We are optimistic about Phillips 66’s geographically diversified refiner presence. The company’s 15 refineries enable it to participate in various market opportunities and provide it an advantage over region-specific competitors. Further, most of Phillips 66’s refineries are integrated with transportation, marketing and commercial operations that provide crude supply flexibility. These refineries benefit from strong margins because of low feedstock costs thanks to higher proportion of onshore crude sources, which offer a distinct cost advantage over seaborne crude. Phillips 66 also owns or has interests in three refineries in Europe and one in Asia.

Phillips 66 has a steadfast focus on its supply chain network. Hence, the company has invested heavily on transportation and logistics assets. This should enable the company to procure crude from sources round the globe.

Phillips 66 is expected to focus the majority of its capital expenditure on the Chemicals and Midstream businesses rather than the larger Refining and Marketing segment. These Midstream and Chemicals segments are believed to be higher margin and possess stronger growth prospects. The investment for midstream projects will mainly be made in the central U.S., where the need for pipeline and other infrastructure is much needed in newer production areas. Most of the investments for Chemicals will be made in the U.S. to gain from low natural gas prices and rising petrochemical demand.

Phillips 66 is viewed as an industry leader in each of its businesses – refining, chemicals and midstream – with respect to its size, competitive strength, profitability, efficiency and safety. Moreover, through strategic investments and divestments the company is expected to boost each segment’s position over time and improve the asset portfolio.

However, Phillips 66’s performance is dependent upon sourcing crude oil from suppliers worldwide. A steady supply is mandatory for the company to maintain its production volume. Therefore, any geo-political disturbance across the globe can render the company’s refineries idle and hamper its top line. As such, the profitability of the company depends upon the spread among the margins of refined product prices and crude oil feedstock prices. However, the spread is dependent upon a host of macro factors which are outside the domain of the company’s control.

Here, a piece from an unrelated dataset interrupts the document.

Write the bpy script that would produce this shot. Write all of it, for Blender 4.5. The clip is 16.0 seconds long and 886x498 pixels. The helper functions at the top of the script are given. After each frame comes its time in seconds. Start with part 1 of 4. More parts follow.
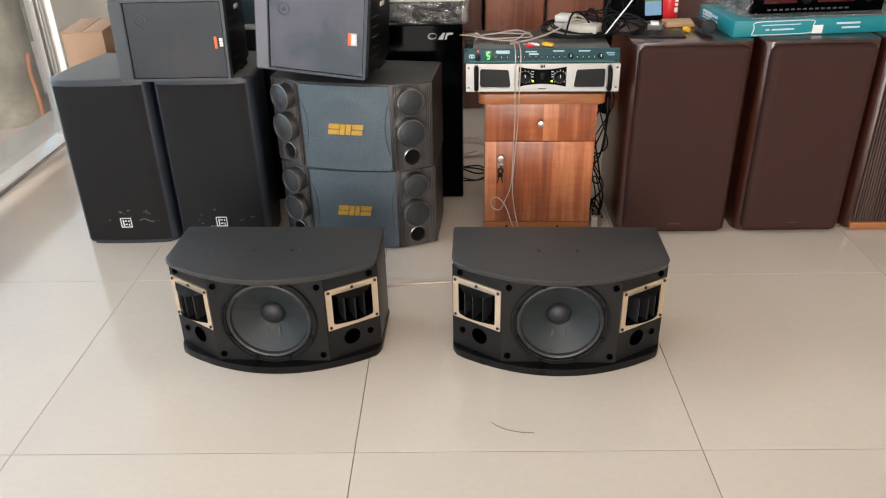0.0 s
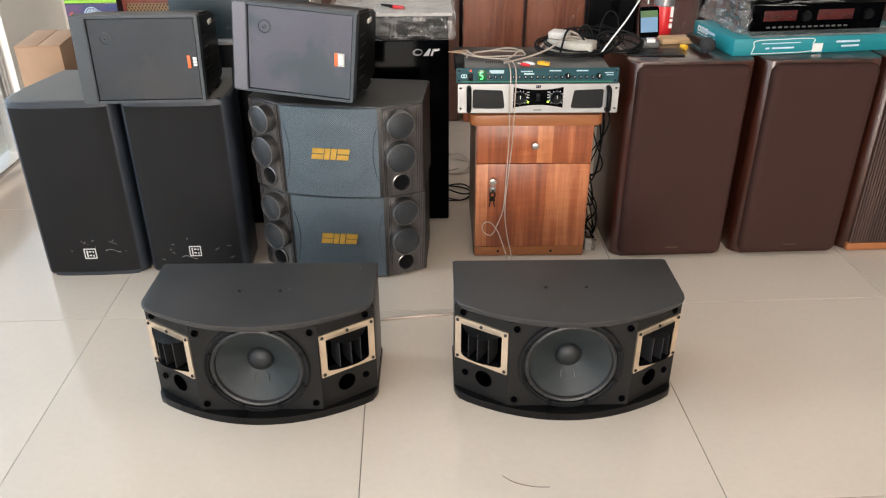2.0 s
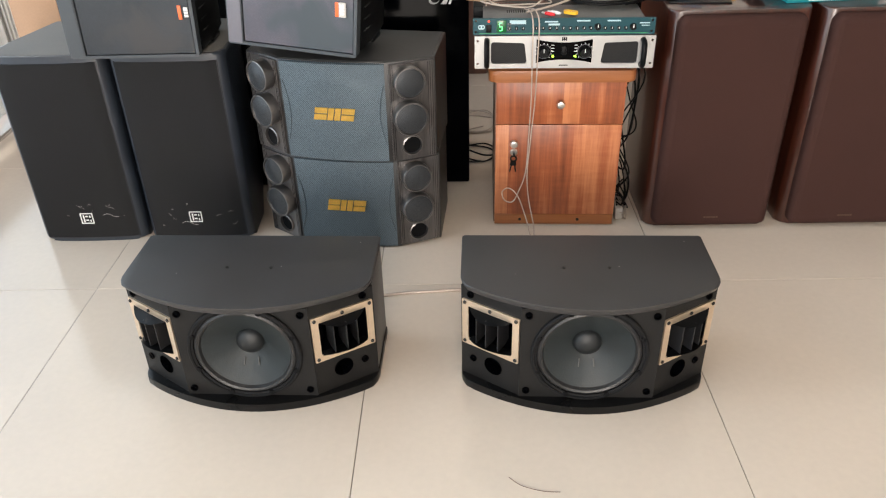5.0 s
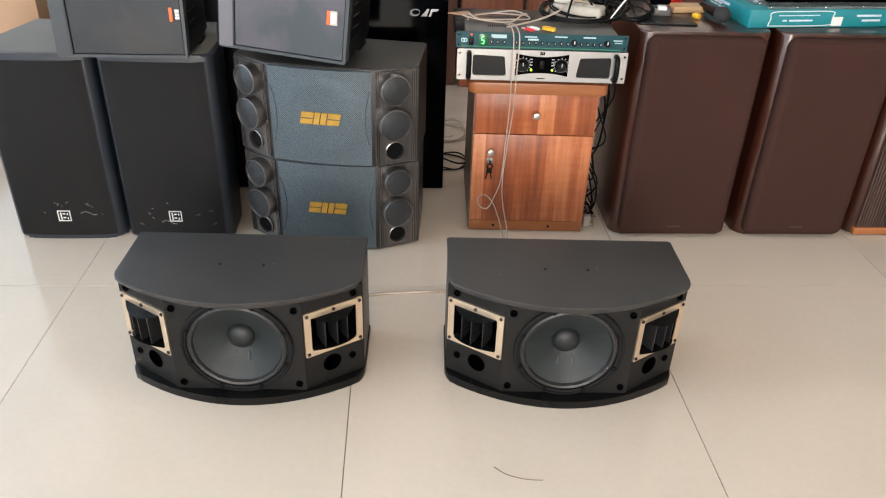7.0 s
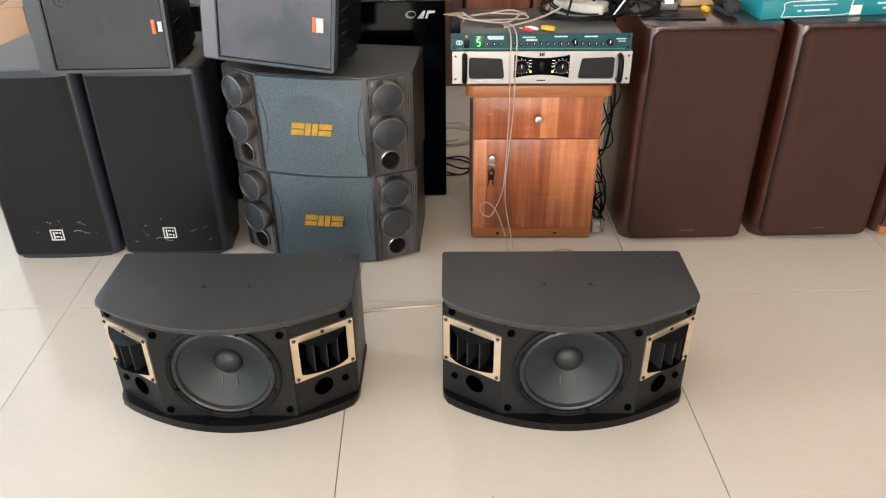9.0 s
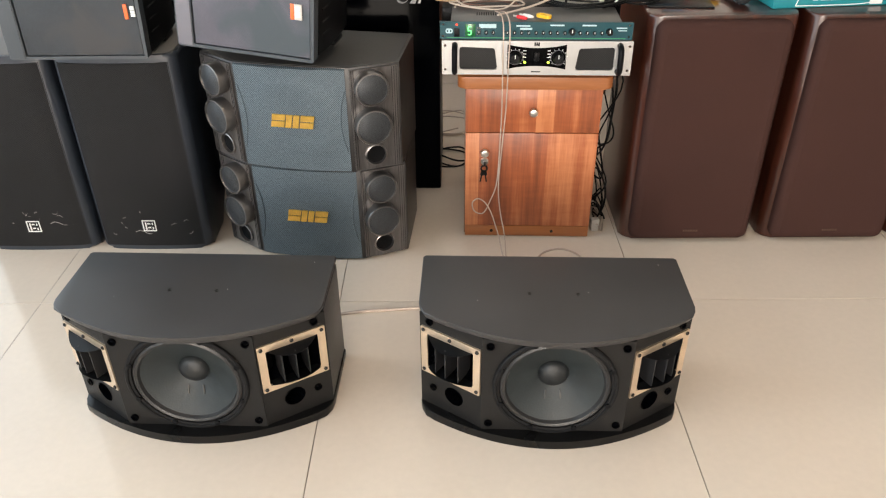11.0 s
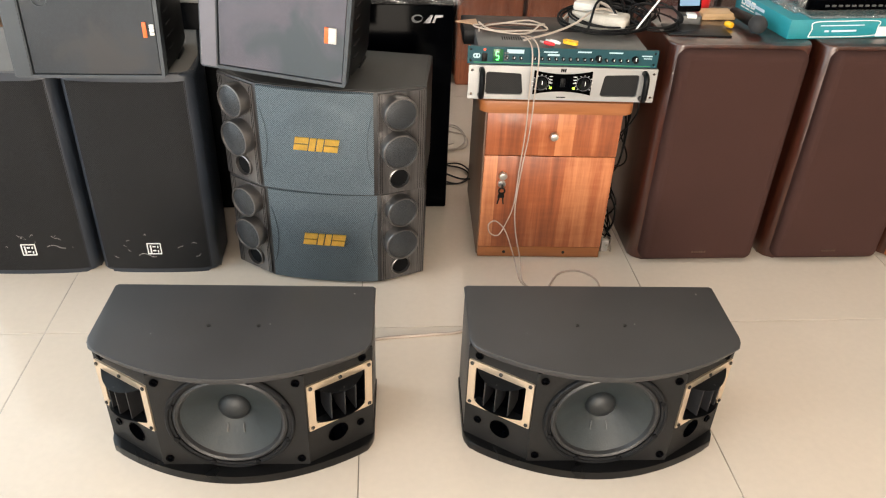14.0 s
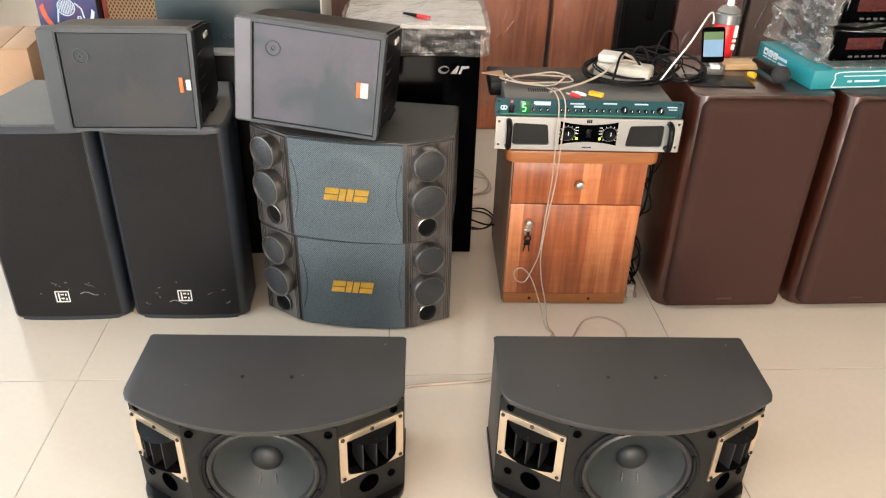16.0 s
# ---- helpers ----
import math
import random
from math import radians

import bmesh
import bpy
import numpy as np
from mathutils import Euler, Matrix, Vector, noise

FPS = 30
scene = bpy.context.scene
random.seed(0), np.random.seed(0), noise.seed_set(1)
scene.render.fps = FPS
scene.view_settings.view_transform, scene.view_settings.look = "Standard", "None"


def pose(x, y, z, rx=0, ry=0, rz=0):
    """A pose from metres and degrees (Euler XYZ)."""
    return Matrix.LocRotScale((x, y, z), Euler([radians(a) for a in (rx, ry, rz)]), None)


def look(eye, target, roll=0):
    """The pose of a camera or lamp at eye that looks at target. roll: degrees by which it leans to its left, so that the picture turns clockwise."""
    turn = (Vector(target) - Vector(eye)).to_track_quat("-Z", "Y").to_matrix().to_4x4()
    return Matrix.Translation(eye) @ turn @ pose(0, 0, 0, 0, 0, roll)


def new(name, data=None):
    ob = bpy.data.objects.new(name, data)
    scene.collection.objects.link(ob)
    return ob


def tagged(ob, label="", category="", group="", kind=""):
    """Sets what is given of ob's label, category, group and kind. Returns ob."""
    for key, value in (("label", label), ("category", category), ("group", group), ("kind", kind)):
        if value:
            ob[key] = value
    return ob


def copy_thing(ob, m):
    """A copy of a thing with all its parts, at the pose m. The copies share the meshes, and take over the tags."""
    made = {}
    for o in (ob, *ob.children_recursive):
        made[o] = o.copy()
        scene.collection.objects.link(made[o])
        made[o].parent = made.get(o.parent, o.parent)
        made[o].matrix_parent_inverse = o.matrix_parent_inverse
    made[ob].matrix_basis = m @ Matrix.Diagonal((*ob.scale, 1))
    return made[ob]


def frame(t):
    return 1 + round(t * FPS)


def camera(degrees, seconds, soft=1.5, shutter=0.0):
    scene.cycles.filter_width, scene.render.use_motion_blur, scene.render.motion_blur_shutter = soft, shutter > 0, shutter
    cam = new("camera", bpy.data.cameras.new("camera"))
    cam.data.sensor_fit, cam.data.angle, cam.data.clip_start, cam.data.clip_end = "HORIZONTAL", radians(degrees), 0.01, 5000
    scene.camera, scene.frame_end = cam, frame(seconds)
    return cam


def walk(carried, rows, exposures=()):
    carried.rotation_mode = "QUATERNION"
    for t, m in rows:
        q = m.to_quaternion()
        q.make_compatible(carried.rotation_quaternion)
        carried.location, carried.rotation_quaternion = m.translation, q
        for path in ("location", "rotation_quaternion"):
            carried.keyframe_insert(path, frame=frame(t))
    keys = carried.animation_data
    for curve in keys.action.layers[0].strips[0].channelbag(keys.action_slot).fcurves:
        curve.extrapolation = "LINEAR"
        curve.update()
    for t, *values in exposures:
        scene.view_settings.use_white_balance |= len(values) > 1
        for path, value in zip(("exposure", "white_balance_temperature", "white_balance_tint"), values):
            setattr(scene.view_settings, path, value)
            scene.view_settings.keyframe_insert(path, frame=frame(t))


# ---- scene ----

Moreover, Phillips 66 is primarily a refiner and has to abide by myriads of federal regulations at various levels. Also, given its global presence, the company has to follow the guidelines of multiple governments.

Zacks Rank and Stocks to Consider

Phillips 66 holds a Zacks Rank #2 (Buy). Other favorably placed players from the energy sector include Enbridge Energy Management LLC EEQ, ReneSola Ltd. SOL and Boardwalk Pipeline Partners, LP BWP. Each of these stocks sports a Zacks Rank #1 (Strong Buy).